Lim Say Leong, Vice President for ABB, says that robots help make businesses more productive and efficient, they can also help companies operate in a more sustainable ways and provide better, safer working conditions for workers.
Apparently the market agrees with Mr. Leong. According to the IFR, demand for robotics is accelerating at a fast pace, with an average of 17% growth per year. The demand has risen from about 15,000 units sold between 2005-2008 to 171,000 units sold between 2010-2014, and with a staggering increase of 15% in 2015 to 253,748 units.
Who are demanding all these robots? By far the biggest consumer of robotics is the automotive industry (about 43% share of the market). The electronics industry takes second place (21% shares) and there are projections for increases in this industry due to increased demand not only for electronic devices but also in order to produce at a lower cost. In lesser amounts, other industries have increased their use of robots as well (21% in 2014). Robotics is clearly the wave of the future that will continue to open up to new markets as they see a need to keep up with their competitor’s lower production costs and ability to streamline through robots.
What are the market barriers? What are the drawbacks?
The so-called Industry 4.0 or Fourth Industrial Revolution will have to face several challenges, such as ethical, legal, and governmental policies, among others. In this robotics sector analysis we identify the following key aspects.
In the coming years, more and more employees will be replaced by AI. A report citing research by Oxford University, said that up to 35% of all workers in the UK, and 47% of those in the US, are at risk of being displaced by technology over the next 20 years. It seems, however, that developed economies are not going to be affected as much as emerging countries. World Bank president Jim Yong Kim said that “data has predicted that the proportion of jobs threatened by automation in India is 69 percent, 77 percent in China and as high as 85 percent in Ethiopia.”*
Legal barriers appear when a new technology starts to become popular and governments need to implement new policies, (i.e. with the invention of the cell phone laws were created to make talking on the phone while driving illegal). This is especially true for an area which will put many people out of work. Nowadays, governments and their economic advisors are contemplating measures in order to protect jobs from the increasing amount of smart machines. On the other hand, Japan’s Ministry of Economy, Trade and Industry (METI) established the Robot Policy Committee in 2004, which states that ‘The METI robots policy guidelines cover many fields of business, technology, innovation and safety, which is essential to the realization of the human-robot co-existence society.’
Lack of knowledge of the robotics market is a factor to take into account, since the tech world is moving so fast and traditional market’s players can’t be updated as easily.
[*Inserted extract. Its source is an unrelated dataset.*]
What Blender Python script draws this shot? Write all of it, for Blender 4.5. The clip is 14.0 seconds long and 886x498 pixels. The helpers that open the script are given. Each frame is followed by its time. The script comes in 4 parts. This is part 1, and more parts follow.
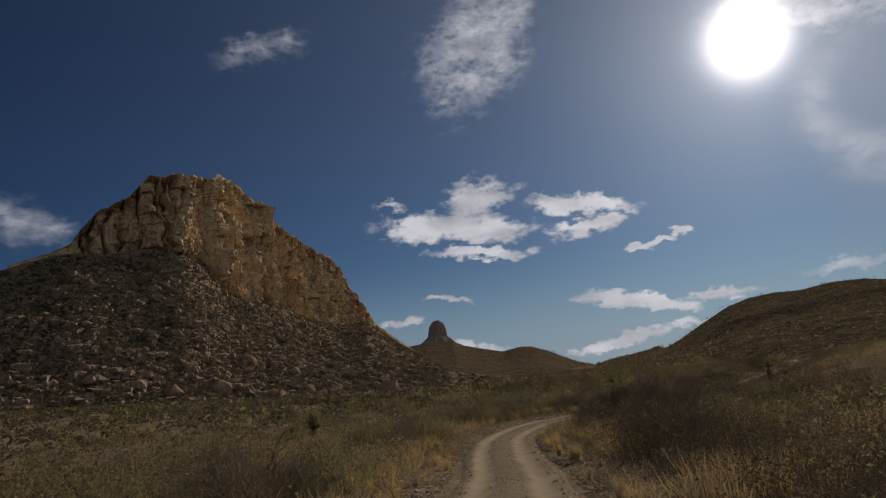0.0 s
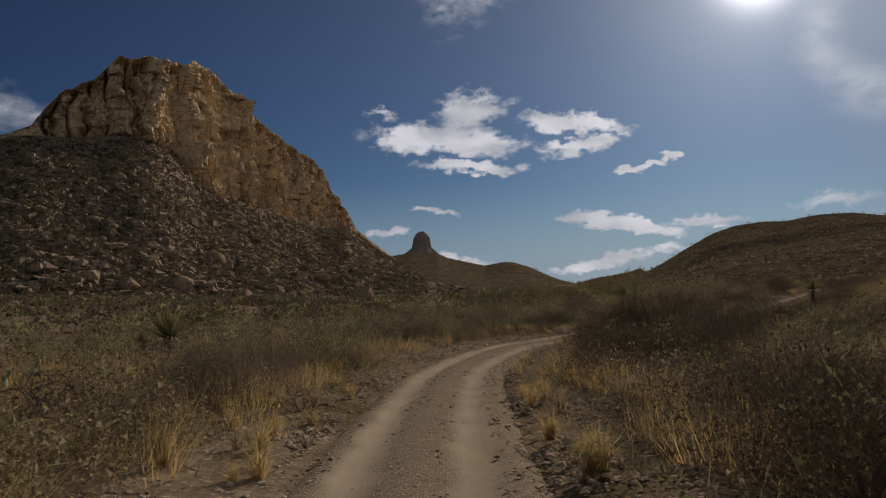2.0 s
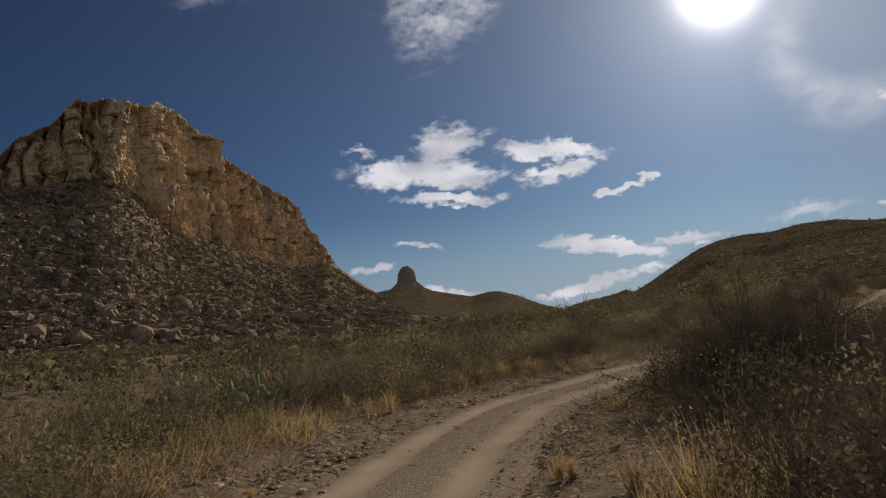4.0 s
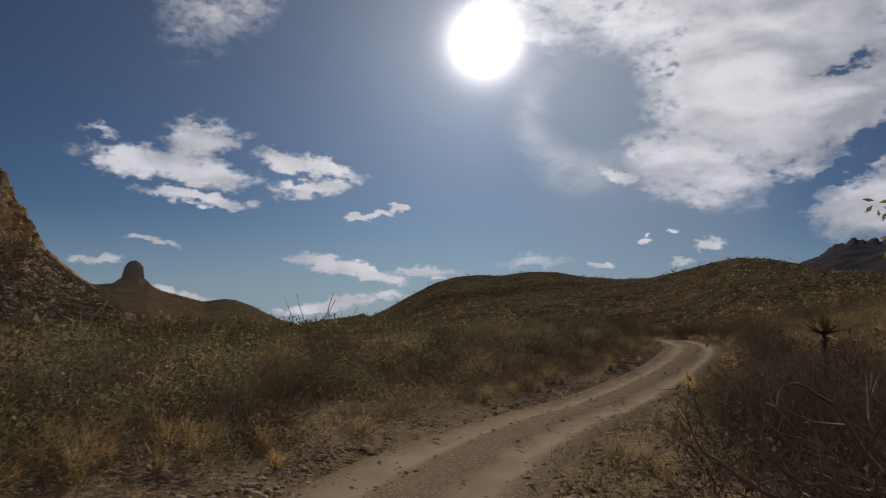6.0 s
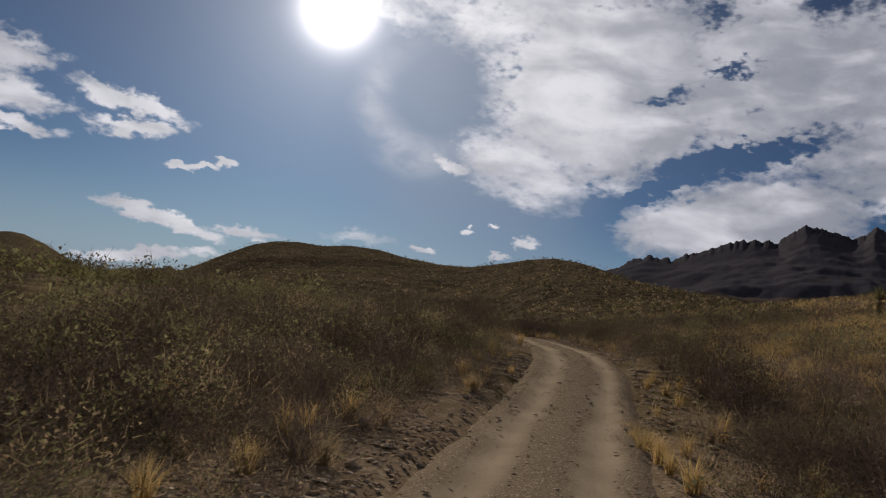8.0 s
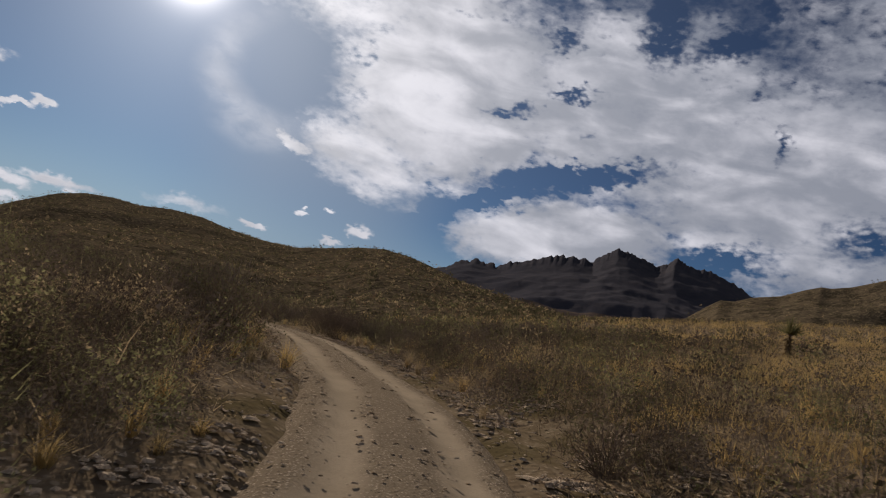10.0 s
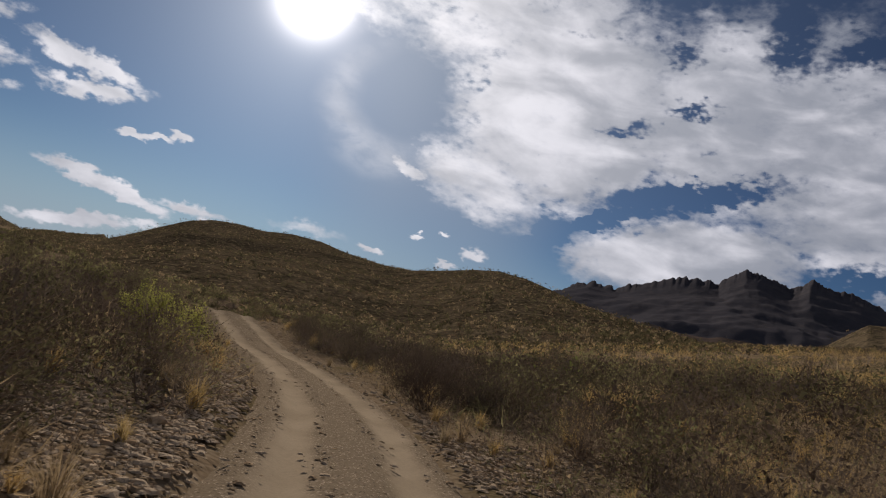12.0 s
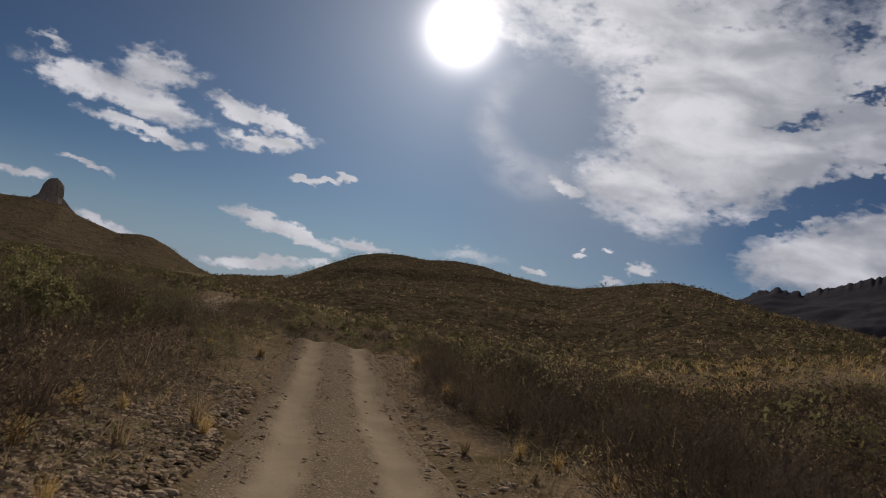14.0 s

Asymmetric information combined with high prices could affect productivity and competitiveness.
What does the future hold of robotics sector?
As far as technological trends are concerned, companies will, in the future be focused on the collaboration of humans and machines, simplified applications, and lightweight robots. The number of industrial robots in the world will grow to about 2.6 million units by 2019, with China leading the market in growth. “Made in China 2025” is a national 10-year plan, aimed at becoming one of the top technological industrial nations. They recognize robots might help the manufacturing sector, improving both quality and efficiency. The increase of total sales between 2016 and 2019 is predicted at 98%.
It is clear that robots will dominate the future and have already begun to do so. In order to stay competitive, companies will need to incorporate robotics into their manufacturing process and technology companies will need to branch into robotics. But there are still many hurdles to cross before robots replace human labor. The future will undoubtedly be shaped by robot and human relationships.